Task to complete>
All of the material below is to be returned exactly.

···

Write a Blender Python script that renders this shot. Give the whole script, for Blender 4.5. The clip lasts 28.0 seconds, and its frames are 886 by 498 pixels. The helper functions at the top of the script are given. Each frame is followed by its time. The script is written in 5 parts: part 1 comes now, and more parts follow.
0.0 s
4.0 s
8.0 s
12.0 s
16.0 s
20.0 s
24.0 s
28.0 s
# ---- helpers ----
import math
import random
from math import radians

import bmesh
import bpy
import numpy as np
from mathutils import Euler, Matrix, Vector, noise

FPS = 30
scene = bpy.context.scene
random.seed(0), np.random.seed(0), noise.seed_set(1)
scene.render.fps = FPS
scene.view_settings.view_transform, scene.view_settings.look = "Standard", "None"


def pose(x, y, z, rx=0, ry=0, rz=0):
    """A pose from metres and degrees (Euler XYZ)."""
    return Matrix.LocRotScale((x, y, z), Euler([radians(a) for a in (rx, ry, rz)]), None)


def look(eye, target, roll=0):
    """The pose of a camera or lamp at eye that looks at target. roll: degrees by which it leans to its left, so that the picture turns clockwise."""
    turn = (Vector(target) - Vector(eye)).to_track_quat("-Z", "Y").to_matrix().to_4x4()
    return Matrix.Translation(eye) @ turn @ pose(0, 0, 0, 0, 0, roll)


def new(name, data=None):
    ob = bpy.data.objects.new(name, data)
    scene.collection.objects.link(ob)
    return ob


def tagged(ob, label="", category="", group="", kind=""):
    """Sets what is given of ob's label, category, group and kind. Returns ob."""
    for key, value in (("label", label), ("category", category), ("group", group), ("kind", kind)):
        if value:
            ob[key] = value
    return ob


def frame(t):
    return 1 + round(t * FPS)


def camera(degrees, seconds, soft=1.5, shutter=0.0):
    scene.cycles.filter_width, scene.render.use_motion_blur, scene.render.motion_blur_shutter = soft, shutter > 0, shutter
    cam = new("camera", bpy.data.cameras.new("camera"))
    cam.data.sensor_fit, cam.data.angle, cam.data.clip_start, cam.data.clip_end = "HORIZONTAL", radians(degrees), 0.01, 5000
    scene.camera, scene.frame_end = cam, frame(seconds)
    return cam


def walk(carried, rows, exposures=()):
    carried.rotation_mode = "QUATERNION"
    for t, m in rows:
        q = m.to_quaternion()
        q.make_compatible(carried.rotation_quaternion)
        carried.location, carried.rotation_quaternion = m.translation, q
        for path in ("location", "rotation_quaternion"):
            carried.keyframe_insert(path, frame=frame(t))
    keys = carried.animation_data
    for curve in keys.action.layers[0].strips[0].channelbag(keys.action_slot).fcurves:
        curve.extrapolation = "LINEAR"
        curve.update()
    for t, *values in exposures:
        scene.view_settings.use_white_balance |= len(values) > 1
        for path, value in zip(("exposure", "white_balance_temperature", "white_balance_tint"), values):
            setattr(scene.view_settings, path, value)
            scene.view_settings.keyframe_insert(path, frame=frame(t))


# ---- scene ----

···

Exercise solution>
Write a Blender Python script that renders this shot. Give the whole script, for Blender 4.5. The clip lasts 28.0 seconds, and its frames are 886 by 498 pixels. The helper functions at the top of the script are given. Each frame is followed by its time. The script is written in 5 parts: part 1 comes now, and more parts follow.
0.0 s
4.0 s
8.0 s
12.0 s
16.0 s
20.0 s
24.0 s
28.0 s
# ---- helpers ----
import math
import random
from math import radians

import bmesh
import bpy
import numpy as np
from mathutils import Euler, Matrix, Vector, noise

FPS = 30
scene = bpy.context.scene
random.seed(0), np.random.seed(0), noise.seed_set(1)
scene.render.fps = FPS
scene.view_settings.view_transform, scene.view_settings.look = "Standard", "None"


def pose(x, y, z, rx=0, ry=0, rz=0):
    """A pose from metres and degrees (Euler XYZ)."""
    return Matrix.LocRotScale((x, y, z), Euler([radians(a) for a in (rx, ry, rz)]), None)


def look(eye, target, roll=0):
    """The pose of a camera or lamp at eye that looks at target. roll: degrees by which it leans to its left, so that the picture turns clockwise."""
    turn = (Vector(target) - Vector(eye)).to_track_quat("-Z", "Y").to_matrix().to_4x4()
    return Matrix.Translation(eye) @ turn @ pose(0, 0, 0, 0, 0, roll)


def new(name, data=None):
    ob = bpy.data.objects.new(name, data)
    scene.collection.objects.link(ob)
    return ob


def tagged(ob, label="", category="", group="", kind=""):
    """Sets what is given of ob's label, category, group and kind. Returns ob."""
    for key, value in (("label", label), ("category", category), ("group", group), ("kind", kind)):
        if value:
            ob[key] = value
    return ob


def frame(t):
    return 1 + round(t * FPS)


def camera(degrees, seconds, soft=1.5, shutter=0.0):
    scene.cycles.filter_width, scene.render.use_motion_blur, scene.render.motion_blur_shutter = soft, shutter > 0, shutter
    cam = new("camera", bpy.data.cameras.new("camera"))
    cam.data.sensor_fit, cam.data.angle, cam.data.clip_start, cam.data.clip_end = "HORIZONTAL", radians(degrees), 0.01, 5000
    scene.camera, scene.frame_end = cam, frame(seconds)
    return cam


def walk(carried, rows, exposures=()):
    carried.rotation_mode = "QUATERNION"
    for t, m in rows:
        q = m.to_quaternion()
        q.make_compatible(carried.rotation_quaternion)
        carried.location, carried.rotation_quaternion = m.translation, q
        for path in ("location", "rotation_quaternion"):
            carried.keyframe_insert(path, frame=frame(t))
    keys = carried.animation_data
    for curve in keys.action.layers[0].strips[0].channelbag(keys.action_slot).fcurves:
        curve.extrapolation = "LINEAR"
        curve.update()
    for t, *values in exposures:
        scene.view_settings.use_white_balance |= len(values) > 1
        for path, value in zip(("exposure", "white_balance_temperature", "white_balance_tint"), values):
            setattr(scene.view_settings, path, value)
            scene.view_settings.keyframe_insert(path, frame=frame(t))


# ---- scene ----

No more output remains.